If n is a positive integer, is the value of b…
We are given that n is a positive integer, and we must determine whether the value of b – a is at least twice the value of 3^n – 2^n. We can rewrite this question as:
Is b – a ≥ 2(3^n – 2^n) ?
Statement One Alone:
a= 2^(n+1) and b= 3^(n+1)
Using the information in statement one we can substitute 2^(n+1) for a and 3^(n+1) for b in the inequality b – a ≥ 2(3^n – 2^n).
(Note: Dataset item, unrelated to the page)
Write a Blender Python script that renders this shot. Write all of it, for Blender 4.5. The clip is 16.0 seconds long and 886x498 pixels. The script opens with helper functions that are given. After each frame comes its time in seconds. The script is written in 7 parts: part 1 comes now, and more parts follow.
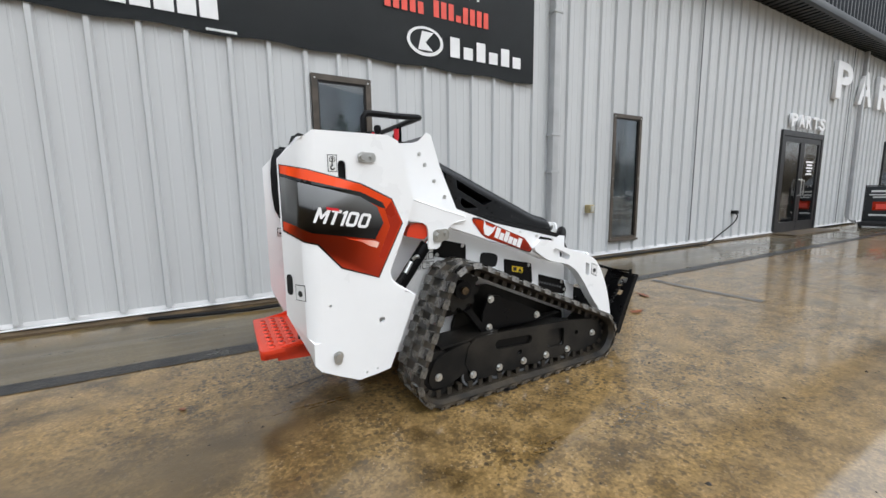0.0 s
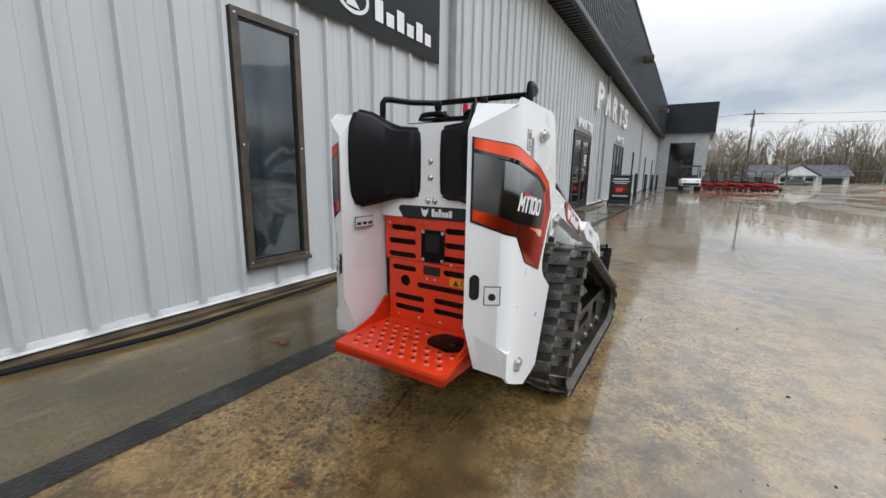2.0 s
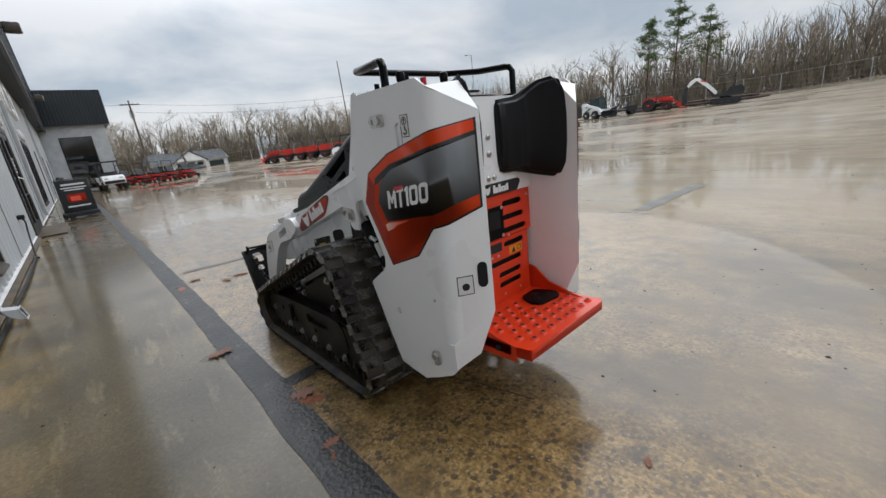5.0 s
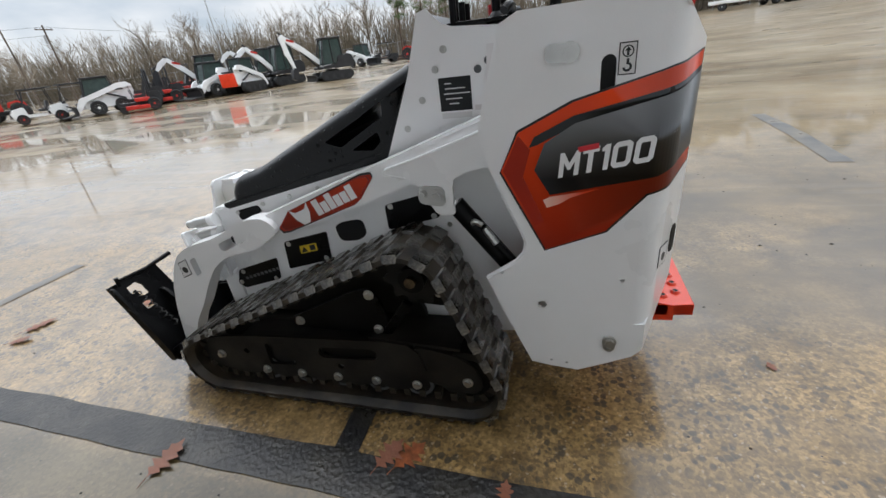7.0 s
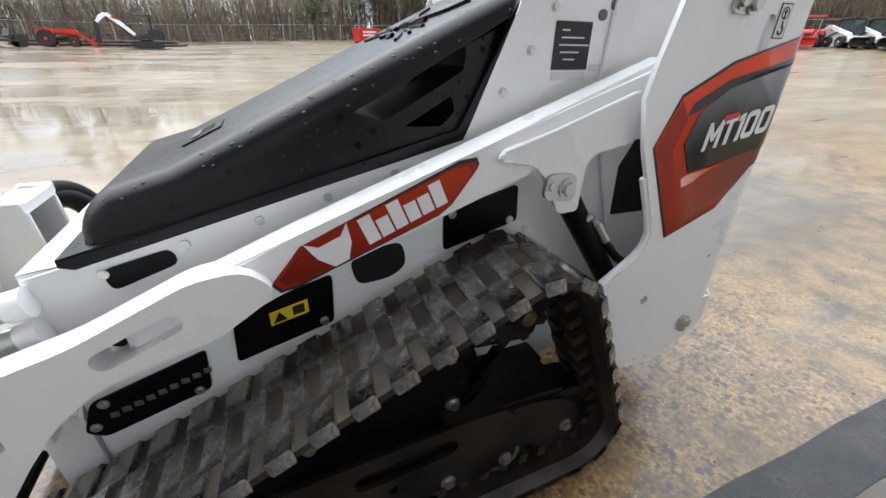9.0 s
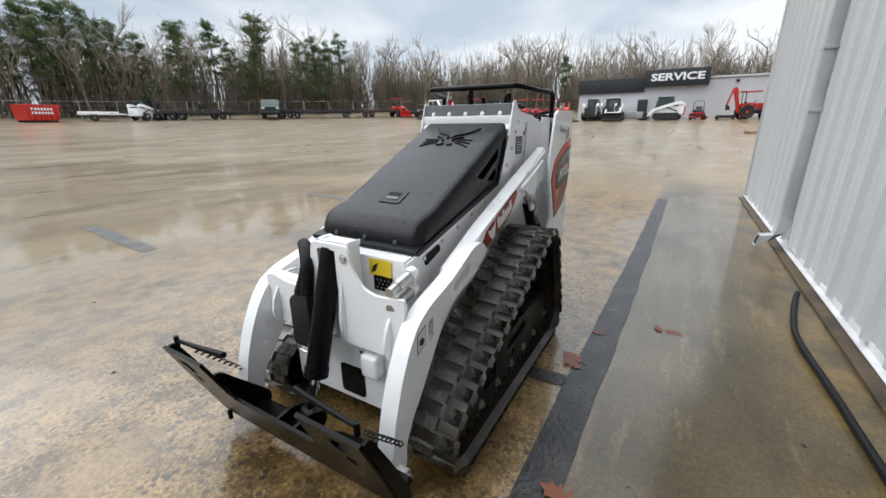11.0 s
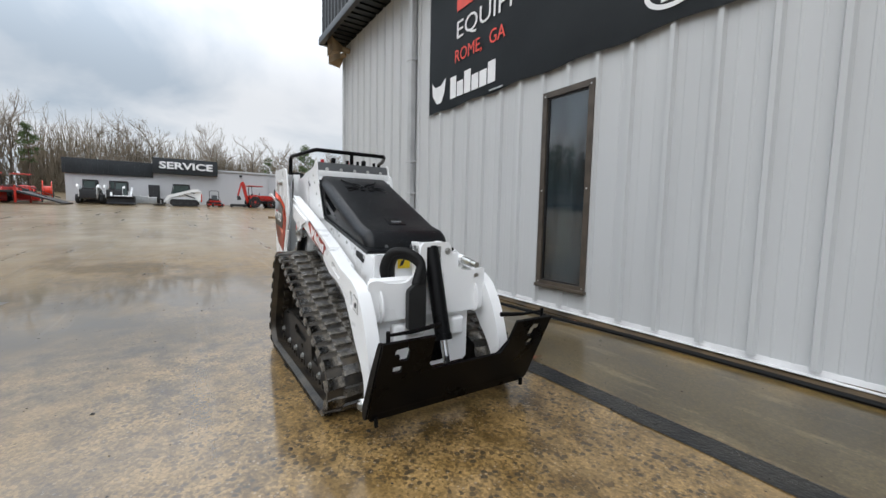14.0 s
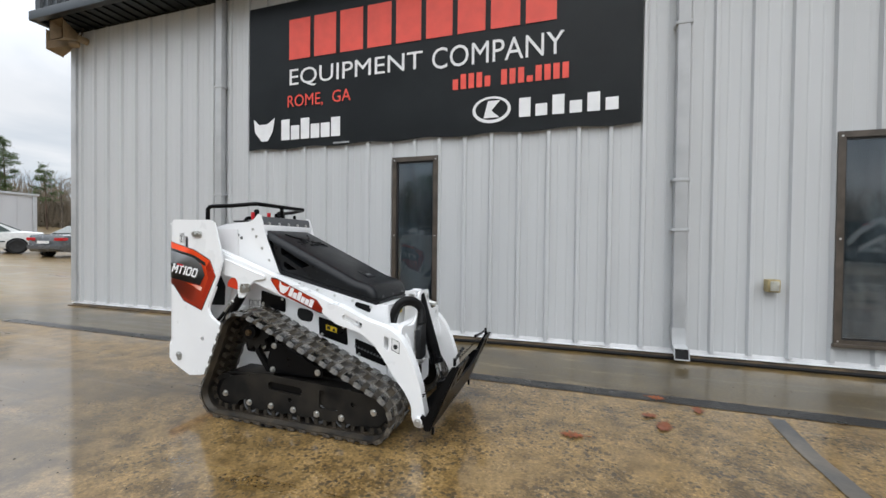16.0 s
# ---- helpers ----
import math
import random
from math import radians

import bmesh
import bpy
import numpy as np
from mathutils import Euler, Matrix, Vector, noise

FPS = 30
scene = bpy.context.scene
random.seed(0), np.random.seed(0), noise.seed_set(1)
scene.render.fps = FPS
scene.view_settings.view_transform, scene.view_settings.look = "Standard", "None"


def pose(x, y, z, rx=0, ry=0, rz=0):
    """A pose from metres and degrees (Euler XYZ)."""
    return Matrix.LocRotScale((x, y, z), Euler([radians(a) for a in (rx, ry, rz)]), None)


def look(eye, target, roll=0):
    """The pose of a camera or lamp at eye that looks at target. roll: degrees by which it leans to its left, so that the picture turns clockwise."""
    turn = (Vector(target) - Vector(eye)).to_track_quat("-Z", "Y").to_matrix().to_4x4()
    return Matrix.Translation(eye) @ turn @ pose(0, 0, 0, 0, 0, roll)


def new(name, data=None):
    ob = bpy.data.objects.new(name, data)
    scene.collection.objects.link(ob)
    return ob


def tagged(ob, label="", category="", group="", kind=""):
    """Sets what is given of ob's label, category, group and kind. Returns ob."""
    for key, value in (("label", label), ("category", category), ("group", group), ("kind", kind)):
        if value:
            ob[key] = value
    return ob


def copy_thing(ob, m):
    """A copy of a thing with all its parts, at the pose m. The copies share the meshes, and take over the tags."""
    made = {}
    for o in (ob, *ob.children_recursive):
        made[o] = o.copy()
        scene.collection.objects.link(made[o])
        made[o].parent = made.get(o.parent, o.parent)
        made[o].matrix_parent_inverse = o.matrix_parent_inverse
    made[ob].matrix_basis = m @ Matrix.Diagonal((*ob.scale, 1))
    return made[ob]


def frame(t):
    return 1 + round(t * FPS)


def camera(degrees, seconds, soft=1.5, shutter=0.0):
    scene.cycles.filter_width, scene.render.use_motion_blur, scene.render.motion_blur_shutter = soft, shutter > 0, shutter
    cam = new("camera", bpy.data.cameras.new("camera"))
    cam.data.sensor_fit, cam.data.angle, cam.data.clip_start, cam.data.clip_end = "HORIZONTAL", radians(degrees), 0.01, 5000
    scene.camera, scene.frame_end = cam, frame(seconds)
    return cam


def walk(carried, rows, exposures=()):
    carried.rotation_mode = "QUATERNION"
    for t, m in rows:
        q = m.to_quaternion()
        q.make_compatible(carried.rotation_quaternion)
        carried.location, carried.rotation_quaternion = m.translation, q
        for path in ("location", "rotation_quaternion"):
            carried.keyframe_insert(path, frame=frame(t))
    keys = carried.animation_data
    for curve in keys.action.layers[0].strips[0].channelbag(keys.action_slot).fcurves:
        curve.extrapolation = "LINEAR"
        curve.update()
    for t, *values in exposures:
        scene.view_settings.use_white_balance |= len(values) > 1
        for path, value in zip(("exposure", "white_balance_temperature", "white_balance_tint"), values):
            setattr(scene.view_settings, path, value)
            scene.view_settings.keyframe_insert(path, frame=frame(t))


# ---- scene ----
cam = camera(96.5, 16.0, soft=1.5)
PATH = [
    (0, (-0.859, -2.047, 1.005), (0.117, -0.324, 0.73), -0.8),
    (0.5, (-1.144, -1.824, 1.013), (0.025, -0.232, 0.698), -0.1),
    (1, (-1.397, -1.555, 0.998), (-0.051, -0.117, 0.649), 0.3),
    (1.5, (-1.597, -1.24, 1.02), (-0.081, 0.013, 0.653), 0.7),
    (2, (-1.785, -0.901, 1.018), (-0.108, 0.123, 0.643), 0.9),
    (2.5, (-1.901, -0.541, 1.02), (-0.076, 0.18, 0.632), 0.7),
    (3, (-1.953, -0.139, 1.031), (-0.02, 0.198, 0.644), 0.1),
    (3.5, (-1.977, 0.248, 1.058), (-0.02, 0.13, 0.665), -1.1),
    (4, (-1.86, 0.599, 1.063), (0.01, 0.015, 0.658), -2.6),
    (4.5, (-1.687, 0.959, 1.08), (-0.011, -0.038, 0.636), -4.5),
    (6.8, (-0.402, 1.483, 1.176), (0.22, -0.212, 0.316), -7.5),
    (7, (-0.289, 1.481, 1.193), (0.252, -0.229, 0.307), -7.2),
    (7.5, (-0.023, 1.363, 1.213), (0.268, -0.379, 0.275), -5.9),
    (8, (0.197, 1.153, 1.139), (0.172, -0.597, 0.172), -3.8),
    (8.5, (0.4, 1.047, 1.051), (0.016, -0.674, 0.106), -1.2),
    (8.7, (0.478, 1.033, 1.053), (-0.049, -0.658, 0.124), -0.2),
    (10.8, (1.973, 1.113, 1.240), (0.405, 0.048, 0.601), -0.3),
    (11, (2.096, 1.036, 1.193), (0.456, 0.064, 0.589), -0.5),
    (11.5, (2.428, 0.832, 1.019), (0.634, 0.116, 0.500), -0.8),
    (12, (2.657, 0.527, 0.897), (0.754, 0.100, 0.457), -1.0),
    (12.5, (2.839, 0.150, 0.863), (0.877, 0.061, 0.486), -0.6),
    (13, (2.908, -0.234, 0.857), (0.952, 0.057, 0.557), -0.4),
    (13.5, (2.928, -0.657, 0.909), (1.074, 0.052, 0.669), 0.7),
    (14, (2.860, -1.047, 0.935), (1.196, 0.051, 0.769), 1.2),
    (14.5, (2.774, -1.448, 1.007), (1.369, -0.030, 0.892), 1.1),
    (15, (2.645, -1.794, 1.041), (1.517, -0.145, 0.961), 0.9),
    (15.5, (2.393, -2.133, 1.071), (1.545, -0.322, 1.020), 0.9),
    (16, (2.098, -2.474, 1.118), (1.493, -0.568, 1.090), 0.7),
]
EXPOSURES = [(0.0, 0.2), (1.0, 0.15), (2.0, 0.05), (3.0, -0.05), (4.5, -0.1), (4.7, -0.08), (6.8, 0.24), (7.0, 0.28), (7.5, 0.42), (8.0, 0.58), (8.5, 0.78), (8.7, 0.8), (10.8, 0.30), (11.5, 0.20), (12.5, 0.08), (14.5, -0.04), (16.0, 0.06)]
walk(cam, [(t, look(e, g, r)) for t, e, g, r in PATH], EXPOSURES)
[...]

The question is now expressed as:
Is 3^(n+1) – 2^(n+1) ≥ 2(3^n – 2^n) ?
Is 3(3^n) – 2(2^n) ≥ 2(3^n) – 2(2^n) ?
Adding 2(2^n) to both sides of the inequality, we have:
Is 3(3^n) ≥ 2(3^n) ?
Dividing both sides of the equation by 3^n gives us:
Is 3 ≥ 2 ?
We can answer the question: yes, 3 is greater than or equal to 2.
Statement one alone is sufficient to answer the question. We can eliminate answer choices B, C, and E.
Statement Two Alone:
n = 3
Without knowing the value of b or of a, we cannot answer the question. Statement two is not sufficient to answer the question.